*REQUIRED WORK*.
Begin with the line that contains "q = m.to_quaternion()" and continue down through the line that contains "curve.update()"; reproduce those lines exactly and only those.

*COLLECTED MATERIAL*.
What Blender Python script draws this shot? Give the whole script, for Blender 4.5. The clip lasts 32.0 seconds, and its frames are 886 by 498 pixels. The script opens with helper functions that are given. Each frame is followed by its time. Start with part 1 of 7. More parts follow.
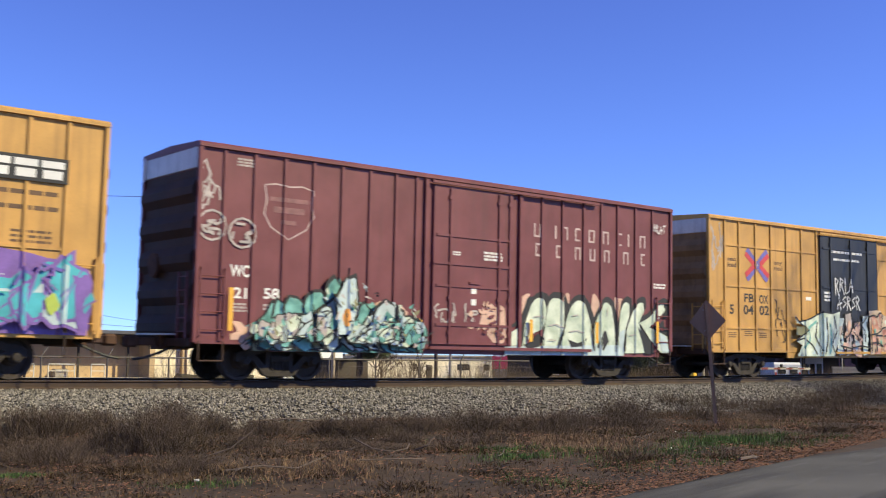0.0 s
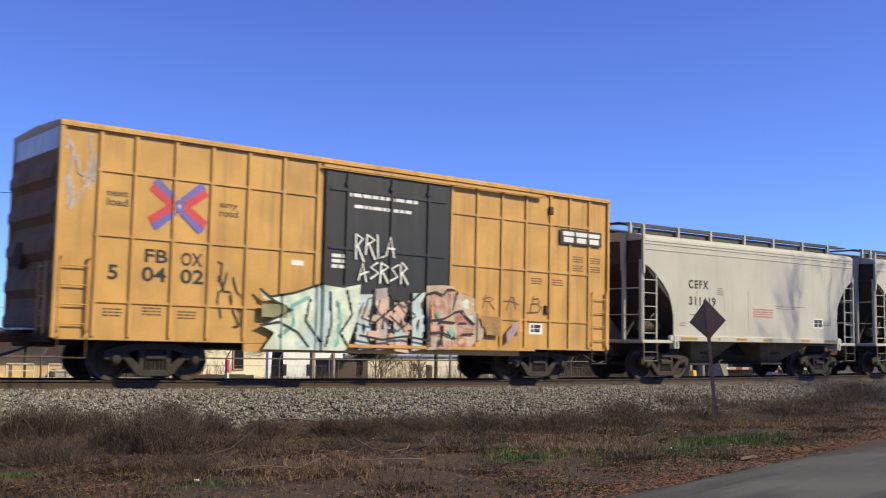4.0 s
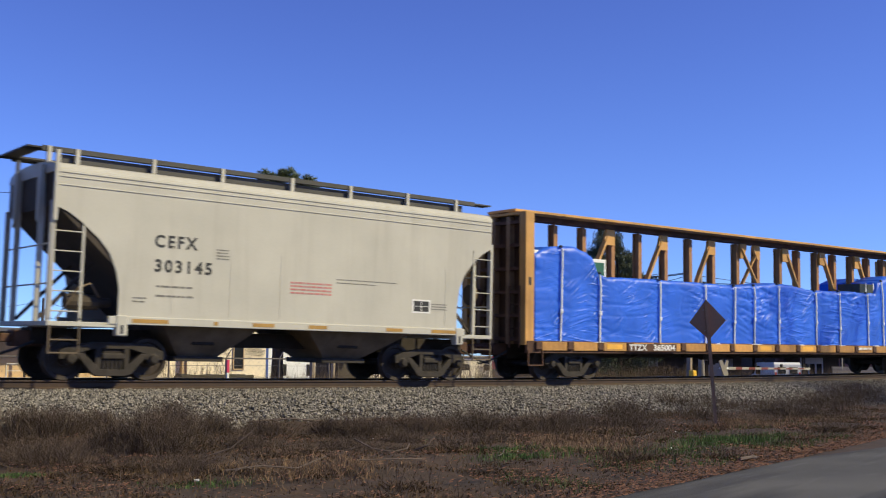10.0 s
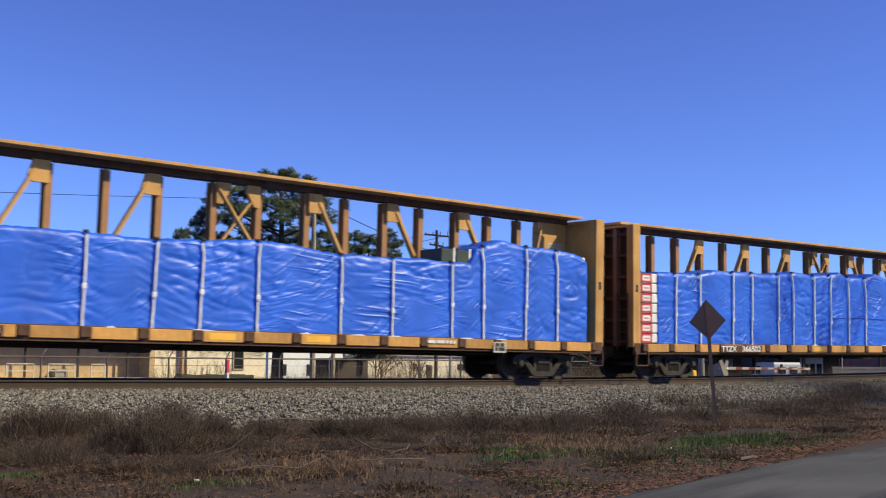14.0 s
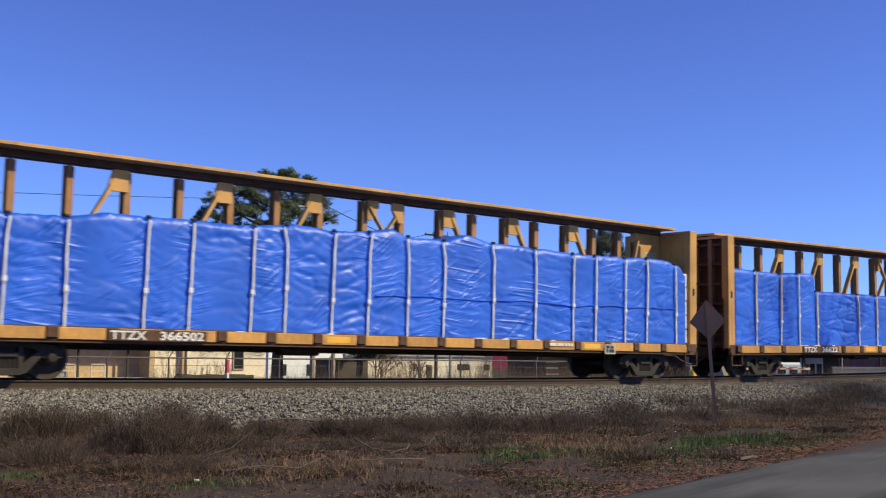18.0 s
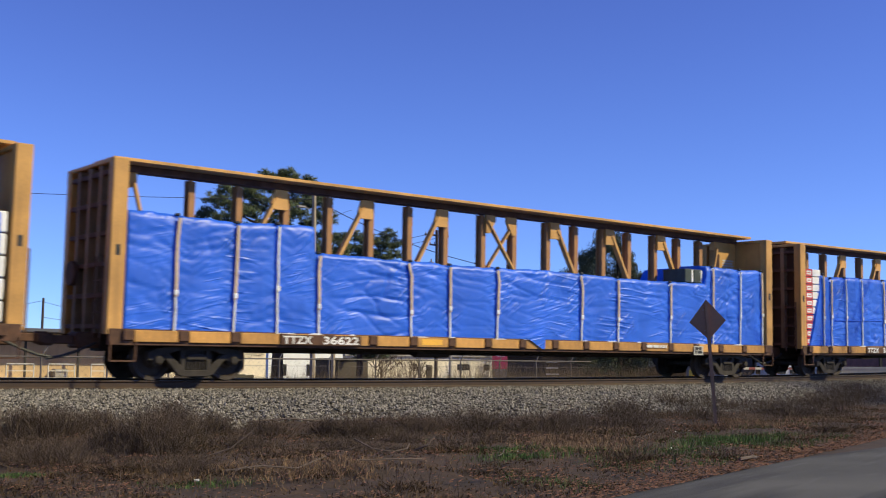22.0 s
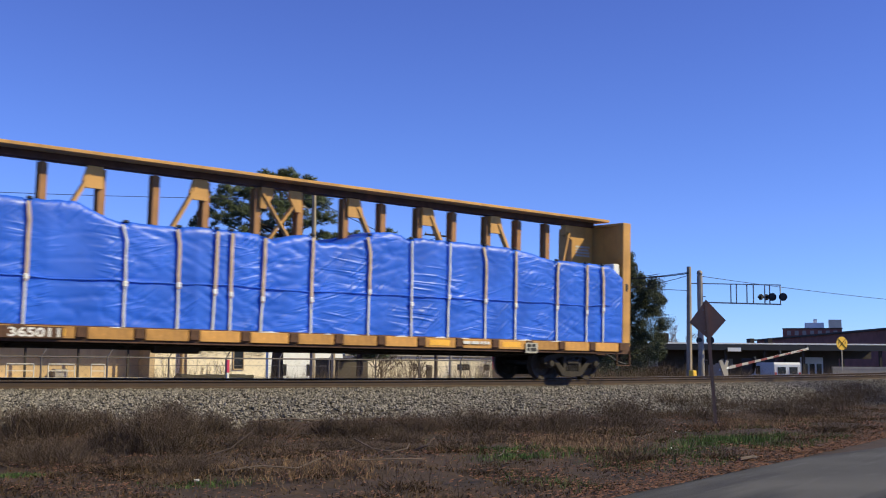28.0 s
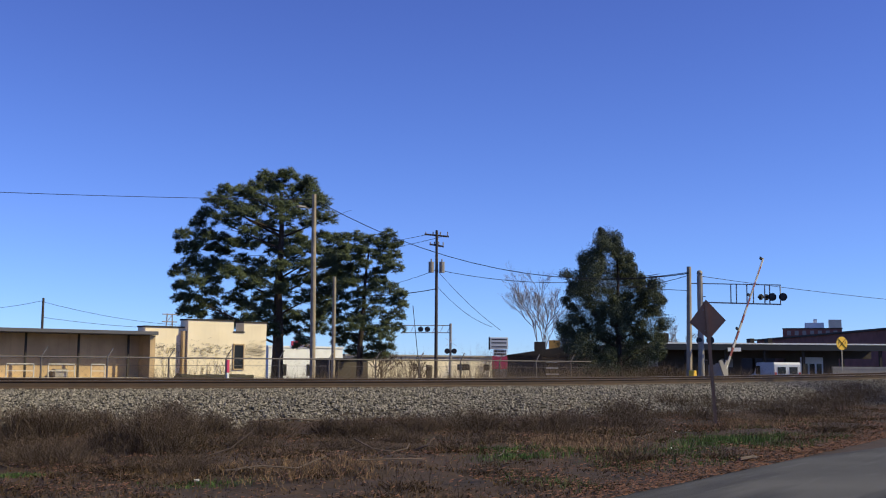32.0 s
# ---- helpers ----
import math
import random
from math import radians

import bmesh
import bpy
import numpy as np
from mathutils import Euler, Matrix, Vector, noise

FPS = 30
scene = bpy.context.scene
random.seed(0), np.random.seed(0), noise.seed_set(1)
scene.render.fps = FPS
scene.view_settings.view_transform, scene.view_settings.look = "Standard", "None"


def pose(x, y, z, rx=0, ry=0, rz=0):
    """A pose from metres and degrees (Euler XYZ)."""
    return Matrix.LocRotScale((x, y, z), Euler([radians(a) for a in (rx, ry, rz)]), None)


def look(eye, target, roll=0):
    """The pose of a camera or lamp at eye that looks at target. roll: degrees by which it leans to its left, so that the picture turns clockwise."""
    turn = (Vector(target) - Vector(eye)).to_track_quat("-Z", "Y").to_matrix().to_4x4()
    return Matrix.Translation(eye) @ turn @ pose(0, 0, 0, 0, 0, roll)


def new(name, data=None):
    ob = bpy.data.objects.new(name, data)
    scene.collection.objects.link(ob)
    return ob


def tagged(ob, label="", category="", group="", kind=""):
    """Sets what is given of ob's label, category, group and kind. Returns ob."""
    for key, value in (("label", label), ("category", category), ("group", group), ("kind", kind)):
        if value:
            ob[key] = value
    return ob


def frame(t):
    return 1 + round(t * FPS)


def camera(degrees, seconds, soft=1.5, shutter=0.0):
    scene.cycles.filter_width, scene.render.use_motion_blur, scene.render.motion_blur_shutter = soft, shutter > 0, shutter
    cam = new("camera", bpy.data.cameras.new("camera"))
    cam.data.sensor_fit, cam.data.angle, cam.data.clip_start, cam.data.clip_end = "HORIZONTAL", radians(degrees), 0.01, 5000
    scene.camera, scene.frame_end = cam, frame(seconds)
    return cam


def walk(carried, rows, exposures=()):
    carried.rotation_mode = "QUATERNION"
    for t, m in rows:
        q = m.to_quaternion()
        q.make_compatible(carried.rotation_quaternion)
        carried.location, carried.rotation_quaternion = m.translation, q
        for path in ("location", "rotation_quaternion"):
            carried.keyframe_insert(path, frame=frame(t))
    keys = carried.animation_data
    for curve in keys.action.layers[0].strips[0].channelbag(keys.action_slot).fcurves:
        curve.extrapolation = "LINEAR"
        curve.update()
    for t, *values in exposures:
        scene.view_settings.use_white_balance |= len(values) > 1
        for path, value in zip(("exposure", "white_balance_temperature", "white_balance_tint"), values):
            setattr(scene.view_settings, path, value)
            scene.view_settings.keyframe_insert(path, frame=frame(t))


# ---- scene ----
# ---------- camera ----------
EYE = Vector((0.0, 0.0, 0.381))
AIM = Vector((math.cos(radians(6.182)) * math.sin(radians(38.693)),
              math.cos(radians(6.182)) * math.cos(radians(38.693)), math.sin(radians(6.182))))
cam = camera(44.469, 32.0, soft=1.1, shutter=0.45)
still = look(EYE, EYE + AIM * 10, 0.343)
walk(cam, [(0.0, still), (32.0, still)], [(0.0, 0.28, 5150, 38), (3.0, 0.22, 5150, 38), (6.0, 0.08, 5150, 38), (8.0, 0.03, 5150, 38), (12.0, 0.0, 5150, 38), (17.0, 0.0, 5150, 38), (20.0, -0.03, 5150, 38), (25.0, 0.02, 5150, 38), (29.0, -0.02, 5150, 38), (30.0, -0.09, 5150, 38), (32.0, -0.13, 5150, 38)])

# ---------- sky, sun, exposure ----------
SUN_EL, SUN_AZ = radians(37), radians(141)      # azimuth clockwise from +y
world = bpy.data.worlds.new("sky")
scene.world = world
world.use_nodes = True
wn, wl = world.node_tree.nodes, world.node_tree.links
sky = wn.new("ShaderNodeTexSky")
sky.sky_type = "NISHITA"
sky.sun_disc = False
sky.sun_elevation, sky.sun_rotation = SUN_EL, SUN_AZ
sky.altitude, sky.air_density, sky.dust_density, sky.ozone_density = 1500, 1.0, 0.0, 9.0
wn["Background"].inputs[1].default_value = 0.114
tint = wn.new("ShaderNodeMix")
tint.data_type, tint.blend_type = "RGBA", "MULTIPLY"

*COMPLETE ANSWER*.
        q = m.to_quaternion()
        q.make_compatible(carried.rotation_quaternion)
        carried.location, carried.rotation_quaternion = m.translation, q
        for path in ("location", "rotation_quaternion"):
            carried.keyframe_insert(path, frame=frame(t))
    keys = carried.animation_data
    for curve in keys.action.layers[0].strips[0].channelbag(keys.action_slot).fcurves:
        curve.extrapolation = "LINEAR"
        curve.update()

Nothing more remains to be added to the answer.